Sie braucht dafür nicht viele Wendungen, sondern vor allem Geduld, den Schwangerschaftsprozess mit Details auszuschmücken. Das meint: Unbehagen auskosten, wenn das Baby-Ei wie ein außerirdisches Objekt in der Wohnung steht. Zweifel, was sich überhaupt in dem Ei befinden mag, wie man es behandeln muss. Und schließlich die entsetzliche Ohnmacht, fordert man die Kontrolle über das eigene Kind, während dessen Kreation allein den Regeln der Firma unterworfen bleibt. Die Klauen des Kapitals und das ersehnte Elternglück gehen hier auf Konfrontationskurs.

Um aus einem sehenswerten Film aber einen herausragenden, nachhaltig beeindruckenden zu stricken, bräuchte Baby To Go eine konsequentere Zwiespältigkeit. Zwar sucht Sophie Barthes den komplexen Diskurs, doch ihr Experiment bleibt die überwiegend als Warnung formuliert. Valide Argumente hat sie auf ihrer Seite, zweifellos! Aufregendes, provokantes Kino würde allerdings dort beginnen, wo man sich zu fragen beginnt, ob nicht der vorgeführte Entwurf tatsächlich erstrebenswerte, befreiende Facetten birgt. Gerade hinsichtlich der Geschlechterfrage, die der Film aufwirft.

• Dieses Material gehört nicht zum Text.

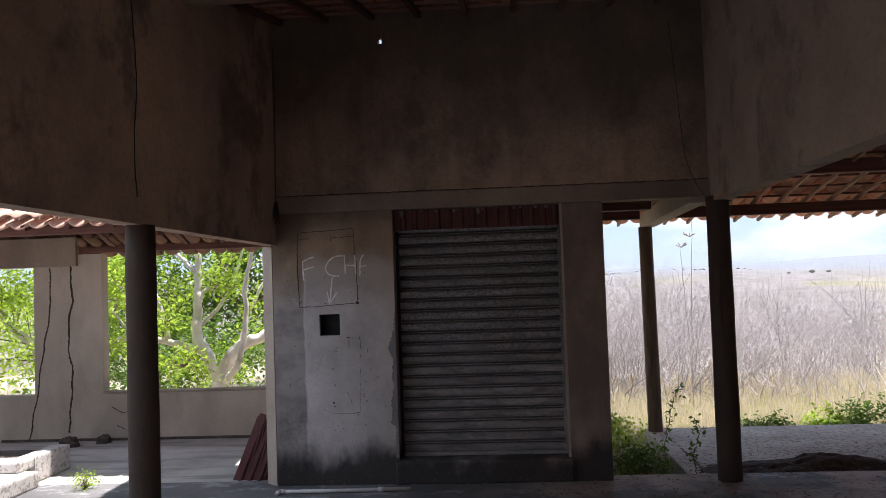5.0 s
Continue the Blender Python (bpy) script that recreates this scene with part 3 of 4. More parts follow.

Dass die wenigen Pro-Argumente im Film überwiegend dem Abschreckenden weichen, zeugt von klarem Standpunkt, aber auch einer gewissen Mutlosigkeit, dem Publikum das Vage, Schwankende zuzumuten. Erst im Finale gelingt Baby To Go wieder eine solche produktive Verunsicherung und Reibefläche: Wenn ein Moment höchster Emotionalität plötzlich den zuvor erlebten Horror vergessen lässt und man sich selbst dabei ertappt, dieser vergifteten Zuversicht zu glauben.
 

Baby to Go (2023)

New York, in einer nicht allzu fernen Zukunft: Rachel und Alvy sind ein Paar. Sie ist eine aufstrebende Führungskraft in einem Technologieunternehmen, er ist Botaniker. Dank künstlicher Intelligenz führen sie ein komfortables Leben. Als es um das Thema Familienplanung geht, organisiert Rachel den beiden einen begehrten Platz im Womb Center. Die neueste Technologie ermöglicht es Paaren, sich die Mutterschaft auf bequeme Art und Weise mit Hilfe einer abnehmbaren künstlichen Gebärmutter oder von Kapseln zu teilen. Alvy ist diesem Plan abgeneigt, da er eine natürliche Schwangerschaft für sein Kind bevorzugt. In der Folge stellt sich dem Paar ein technisch komplizierter Weg zur Elternschaft.